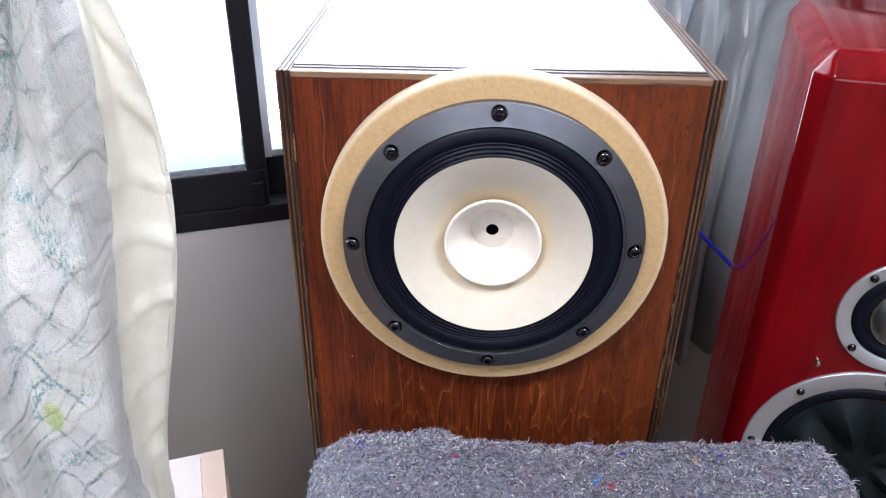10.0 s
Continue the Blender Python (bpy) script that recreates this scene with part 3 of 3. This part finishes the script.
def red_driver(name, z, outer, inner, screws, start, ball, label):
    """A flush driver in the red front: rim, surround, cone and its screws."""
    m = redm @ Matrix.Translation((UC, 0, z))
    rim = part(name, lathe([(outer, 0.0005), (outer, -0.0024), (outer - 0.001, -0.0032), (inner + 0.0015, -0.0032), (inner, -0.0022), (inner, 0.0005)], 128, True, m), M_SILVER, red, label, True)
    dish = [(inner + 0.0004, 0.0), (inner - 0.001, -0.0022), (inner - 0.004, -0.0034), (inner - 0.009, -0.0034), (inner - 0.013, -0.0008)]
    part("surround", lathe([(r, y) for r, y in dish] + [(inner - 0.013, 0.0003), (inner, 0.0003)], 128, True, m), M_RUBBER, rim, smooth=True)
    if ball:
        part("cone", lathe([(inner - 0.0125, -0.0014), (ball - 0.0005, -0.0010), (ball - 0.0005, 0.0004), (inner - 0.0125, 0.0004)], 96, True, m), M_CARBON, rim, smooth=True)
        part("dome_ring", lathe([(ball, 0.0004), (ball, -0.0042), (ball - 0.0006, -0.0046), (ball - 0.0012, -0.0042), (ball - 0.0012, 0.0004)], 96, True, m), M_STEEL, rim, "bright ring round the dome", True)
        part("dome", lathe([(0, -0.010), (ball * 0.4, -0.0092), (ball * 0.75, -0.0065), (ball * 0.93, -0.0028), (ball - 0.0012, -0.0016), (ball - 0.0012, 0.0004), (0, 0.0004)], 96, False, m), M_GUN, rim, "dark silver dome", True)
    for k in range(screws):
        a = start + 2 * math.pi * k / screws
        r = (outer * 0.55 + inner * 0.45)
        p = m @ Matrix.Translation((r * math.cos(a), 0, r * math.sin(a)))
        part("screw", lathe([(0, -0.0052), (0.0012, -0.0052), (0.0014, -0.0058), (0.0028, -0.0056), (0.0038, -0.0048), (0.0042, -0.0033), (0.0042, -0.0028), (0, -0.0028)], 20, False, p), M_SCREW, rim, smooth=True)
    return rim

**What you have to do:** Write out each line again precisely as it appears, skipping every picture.

**Result:**
10.0 s
Continue the Blender Python (bpy) script that recreates this scene with part 3 of 3. This part finishes the script.
def red_driver(name, z, outer, inner, screws, start, ball, label):
    """A flush driver in the red front: rim, surround, cone and its screws."""
    m = redm @ Matrix.Translation((UC, 0, z))
    rim = part(name, lathe([(outer, 0.0005), (outer, -0.0024), (outer - 0.001, -0.0032), (inner + 0.0015, -0.0032), (inner, -0.0022), (inner, 0.0005)], 128, True, m), M_SILVER, red, label, True)
    dish = [(inner + 0.0004, 0.0), (inner - 0.001, -0.0022), (inner - 0.004, -0.0034), (inner - 0.009, -0.0034), (inner - 0.013, -0.0008)]
    part("surround", lathe([(r, y) for r, y in dish] + [(inner - 0.013, 0.0003), (inner, 0.0003)], 128, True, m), M_RUBBER, rim, smooth=True)
    if ball:
        part("cone", lathe([(inner - 0.0125, -0.0014), (ball - 0.0005, -0.0010), (ball - 0.0005, 0.0004), (inner - 0.0125, 0.0004)], 96, True, m), M_CARBON, rim, smooth=True)
        part("dome_ring", lathe([(ball, 0.0004), (ball, -0.0042), (ball - 0.0006, -0.0046), (ball - 0.0012, -0.0042), (ball - 0.0012, 0.0004)], 96, True, m), M_STEEL, rim, "bright ring round the dome", True)
        part("dome", lathe([(0, -0.010), (ball * 0.4, -0.0092), (ball * 0.75, -0.0065), (ball * 0.93, -0.0028), (ball - 0.0012, -0.0016), (ball - 0.0012, 0.0004), (0, 0.0004)], 96, False, m), M_GUN, rim, "dark silver dome", True)
    for k in range(screws):
        a = start + 2 * math.pi * k / screws
        r = (outer * 0.55 + inner * 0.45)
        p = m @ Matrix.Translation((r * math.cos(a), 0, r * math.sin(a)))
        part("screw", lathe([(0, -0.0052), (0.0012, -0.0052), (0.0014, -0.0058), (0.0028, -0.0056), (0.0038, -0.0048), (0.0042, -0.0033), (0.0042, -0.0028), (0, -0.0028)], 20, False, p), M_SCREW, rim, smooth=True)
    return rim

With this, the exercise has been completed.